*MATERIAL*:

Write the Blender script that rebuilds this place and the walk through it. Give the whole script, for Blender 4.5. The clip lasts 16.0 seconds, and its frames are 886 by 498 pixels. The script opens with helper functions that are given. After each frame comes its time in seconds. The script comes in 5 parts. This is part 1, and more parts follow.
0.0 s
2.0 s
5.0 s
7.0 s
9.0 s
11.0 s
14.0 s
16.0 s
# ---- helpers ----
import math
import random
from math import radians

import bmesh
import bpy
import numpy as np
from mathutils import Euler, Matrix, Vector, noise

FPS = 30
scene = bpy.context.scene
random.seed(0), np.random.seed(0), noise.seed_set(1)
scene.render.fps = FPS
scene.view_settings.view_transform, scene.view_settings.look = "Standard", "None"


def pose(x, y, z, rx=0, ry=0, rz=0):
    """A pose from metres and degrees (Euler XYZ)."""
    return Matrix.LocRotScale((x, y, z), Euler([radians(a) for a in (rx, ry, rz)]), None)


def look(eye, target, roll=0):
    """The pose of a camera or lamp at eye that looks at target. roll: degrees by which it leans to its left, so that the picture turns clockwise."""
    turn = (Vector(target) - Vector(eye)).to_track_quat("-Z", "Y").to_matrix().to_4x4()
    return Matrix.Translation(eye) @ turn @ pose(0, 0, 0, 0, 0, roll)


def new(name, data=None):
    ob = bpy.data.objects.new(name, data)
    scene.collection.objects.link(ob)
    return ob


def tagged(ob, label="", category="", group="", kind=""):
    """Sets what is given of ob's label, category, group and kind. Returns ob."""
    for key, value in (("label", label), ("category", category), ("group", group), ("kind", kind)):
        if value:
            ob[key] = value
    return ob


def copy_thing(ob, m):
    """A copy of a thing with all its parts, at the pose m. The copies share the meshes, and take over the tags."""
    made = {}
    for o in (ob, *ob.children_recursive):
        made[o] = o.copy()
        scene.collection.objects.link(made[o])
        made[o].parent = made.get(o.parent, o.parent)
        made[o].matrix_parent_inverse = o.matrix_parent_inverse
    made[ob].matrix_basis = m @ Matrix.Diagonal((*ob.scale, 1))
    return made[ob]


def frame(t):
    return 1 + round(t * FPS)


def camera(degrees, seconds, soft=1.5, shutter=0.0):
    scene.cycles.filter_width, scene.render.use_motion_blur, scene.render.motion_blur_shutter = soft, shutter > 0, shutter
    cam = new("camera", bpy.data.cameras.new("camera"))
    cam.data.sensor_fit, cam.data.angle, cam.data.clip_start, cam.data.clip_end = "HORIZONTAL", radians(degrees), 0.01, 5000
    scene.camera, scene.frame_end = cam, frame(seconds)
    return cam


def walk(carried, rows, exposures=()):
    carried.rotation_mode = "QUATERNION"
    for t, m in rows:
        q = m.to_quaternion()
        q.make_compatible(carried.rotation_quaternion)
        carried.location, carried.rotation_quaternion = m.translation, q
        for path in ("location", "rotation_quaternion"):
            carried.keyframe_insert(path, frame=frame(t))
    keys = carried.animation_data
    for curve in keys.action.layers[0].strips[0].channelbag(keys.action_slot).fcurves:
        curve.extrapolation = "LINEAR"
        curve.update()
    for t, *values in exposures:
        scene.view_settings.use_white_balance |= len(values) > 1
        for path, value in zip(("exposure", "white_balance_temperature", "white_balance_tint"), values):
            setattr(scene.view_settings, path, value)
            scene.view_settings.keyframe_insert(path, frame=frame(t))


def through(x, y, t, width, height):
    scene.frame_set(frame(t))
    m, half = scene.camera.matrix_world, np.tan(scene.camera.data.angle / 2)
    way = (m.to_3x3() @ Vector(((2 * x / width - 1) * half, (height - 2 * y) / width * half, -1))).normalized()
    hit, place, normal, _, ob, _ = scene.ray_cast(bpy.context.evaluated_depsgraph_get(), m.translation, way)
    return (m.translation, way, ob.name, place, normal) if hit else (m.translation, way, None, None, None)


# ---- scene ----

*TASK TO COMPLETE*: Quote word for word every line from the one that has "return Matrix.LocRotScale((x, y, z), Euler([radians(a)" through the one that has "carried.keyframe_insert(path, frame=frame(t))".

*THE RESULT*:
    return Matrix.LocRotScale((x, y, z), Euler([radians(a) for a in (rx, ry, rz)]), None)


def look(eye, target, roll=0):
    """The pose of a camera or lamp at eye that looks at target. roll: degrees by which it leans to its left, so that the picture turns clockwise."""
    turn = (Vector(target) - Vector(eye)).to_track_quat("-Z", "Y").to_matrix().to_4x4()
    return Matrix.Translation(eye) @ turn @ pose(0, 0, 0, 0, 0, roll)


def new(name, data=None):
    ob = bpy.data.objects.new(name, data)
    scene.collection.objects.link(ob)
    return ob


def tagged(ob, label="", category="", group="", kind=""):
    """Sets what is given of ob's label, category, group and kind. Returns ob."""
    for key, value in (("label", label), ("category", category), ("group", group), ("kind", kind)):
        if value:
            ob[key] = value
    return ob


def copy_thing(ob, m):
    """A copy of a thing with all its parts, at the pose m. The copies share the meshes, and take over the tags."""
    made = {}
    for o in (ob, *ob.children_recursive):
        made[o] = o.copy()
        scene.collection.objects.link(made[o])
        made[o].parent = made.get(o.parent, o.parent)
        made[o].matrix_parent_inverse = o.matrix_parent_inverse
    made[ob].matrix_basis = m @ Matrix.Diagonal((*ob.scale, 1))
    return made[ob]


def frame(t):
    return 1 + round(t * FPS)


def camera(degrees, seconds, soft=1.5, shutter=0.0):
    scene.cycles.filter_width, scene.render.use_motion_blur, scene.render.motion_blur_shutter = soft, shutter > 0, shutter
    cam = new("camera", bpy.data.cameras.new("camera"))
    cam.data.sensor_fit, cam.data.angle, cam.data.clip_start, cam.data.clip_end = "HORIZONTAL", radians(degrees), 0.01, 5000
    scene.camera, scene.frame_end = cam, frame(seconds)
    return cam


def walk(carried, rows, exposures=()):
    carried.rotation_mode = "QUATERNION"
    for t, m in rows:
        q = m.to_quaternion()
        q.make_compatible(carried.rotation_quaternion)
        carried.location, carried.rotation_quaternion = m.translation, q
        for path in ("location", "rotation_quaternion"):
            carried.keyframe_insert(path, frame=frame(t))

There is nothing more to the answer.